La Germania della cancelliera Angela Merkel è davvero impegnata nella stampa dei vecchi marchi tedeschi a tutela di un prossimo collasso dell’Euro e dell’UE?
All’inizio dell’anno Angela Merkel ha espresso un’opinione che ha scatenato voci e illazioni nell’interna comunità europea: secondo la cancelliera il marco tedesco varrebbe più dell’euro (in riferimento al valore della moneta unica a febbraio 2017), una convinzione che ha alimentato la speculazione per cui la Germania starebbe stampando il caro vecchio marco tedesco a tutela dai peggiori scenari per l’euro.
Il marco tedesco, introdotto in occasione dell’occupazione degli alleati nel 1948 per sostituire il Reichsmark, è stato completamente sostituito 15 anni fa con l’attivazione degli accordi monetari del trattato di Maastricht del 1992 in tutti gli Stati membri.
Nel 2012 è stato stimato che fossero ancora in circolazione ben 13,2 miliardi di marchi e i sondaggi mostrano che una stretta maggioranza dei tedeschi sarebbe d’accordo con il ripristino della vecchia moneta al posto dell’euro.
La domanda rimane: la Germania sta stampando marchi tedeschi in previsione di un collasso?
La Germania sta stampando marchi tedeschi?
Se qualcuno sapesse per certo dell’arrivo di un collasso economico nei prossimi anni, è comprensibile che vengano messe in campo delle opportune precauzioni.
Ma poiché nessuno (veramente) riesce a prevedere il futuro, gli esseri umani sono destinati a gestire le situazioni senza molto tempo di prevviso.
Tornando alla Germania, è opportuno precisare che non è necessario stampare in anticipo i vecchi marchi tedeschi.
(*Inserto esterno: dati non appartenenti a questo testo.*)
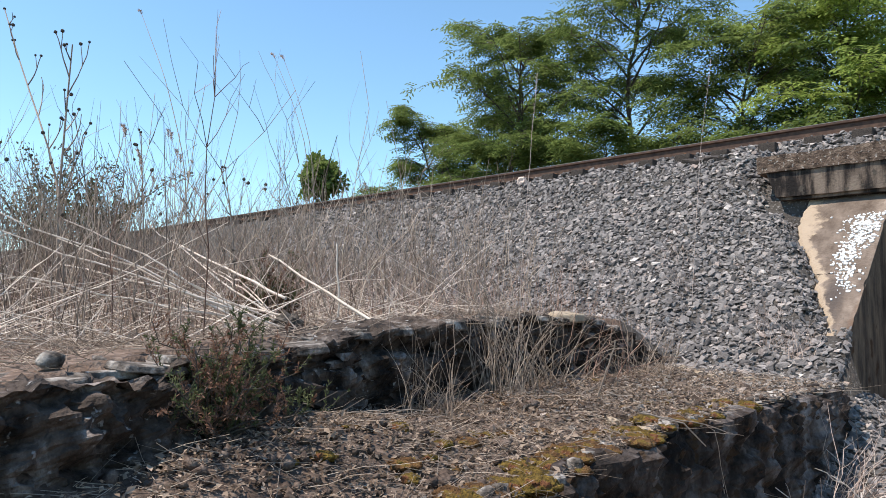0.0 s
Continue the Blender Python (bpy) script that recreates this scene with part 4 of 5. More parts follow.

Nel caso in cui la Germania avesse bisogno di passare ad un’altra valuta, non sarebbe necessario avere delle nuove banconote immediatamente. Poiché la maggior parte dei pagamenti (almeno quelli più ingenti) vengono effettuati elettronicamente, sarebbe sufficiente cambiare i software bancari. Le nuove banconote potrebbero essere pronte anche con qualche ritardo. I grossi crolli economici non si verificano mai durante una sola notte e ci sarebbe il tempo per un processo politico che possa tradursi in un cambio di valuta.
Nel novembre 2011 le turbolenze sui mercati finanziari nell’area dell’euro stavano generando situazioni sempre più complesse e imprevedibili: tra governi commissariati e paesi super-affidabili come la Francia che improvvisamente iniziavano a vacillare, l’ipotesi secondo cui l’esperienza della moneta unica fosse vicina al termine serpeggiava come una possibilità molto più concreta di quanto non lo fosse mai stata.
In questo contesto montarono le voci secondo cui la Germania avesse commissionato ad una tipografia ticinese la stampa di una grossa quantità di marchi tedeschi, evidentemente in vista di un ipotetico switch-off dalla moneta unica che sarebbe stato, eventualmente, da effettuare in tempi brevissimi.
La notizia di per sé si è rivelata essere priva di fondamento, ma è molto difficile da verificare anche tralasciando gli aspetti paradossali e poco credibili legati alla questione.
Se il peggio (peggio per chi, poi?) dovesse capitare è sempre bene sottolineare che dall’euro si esce meglio se si esce prima, data la possibilità di ritrattare le condizioni di rimborso dei titoli di stato in modo più ordinato e probabilmente meno pesante. Subire il fallimento dell’euro facendosi travolgere dagli eventi potrebbe essere invece un passaggio catastrofico nella storia dell’Italia che conoscerebbe senza dubbio un periodo di agitazione sociale come non se ne vedono da parecchi decenni.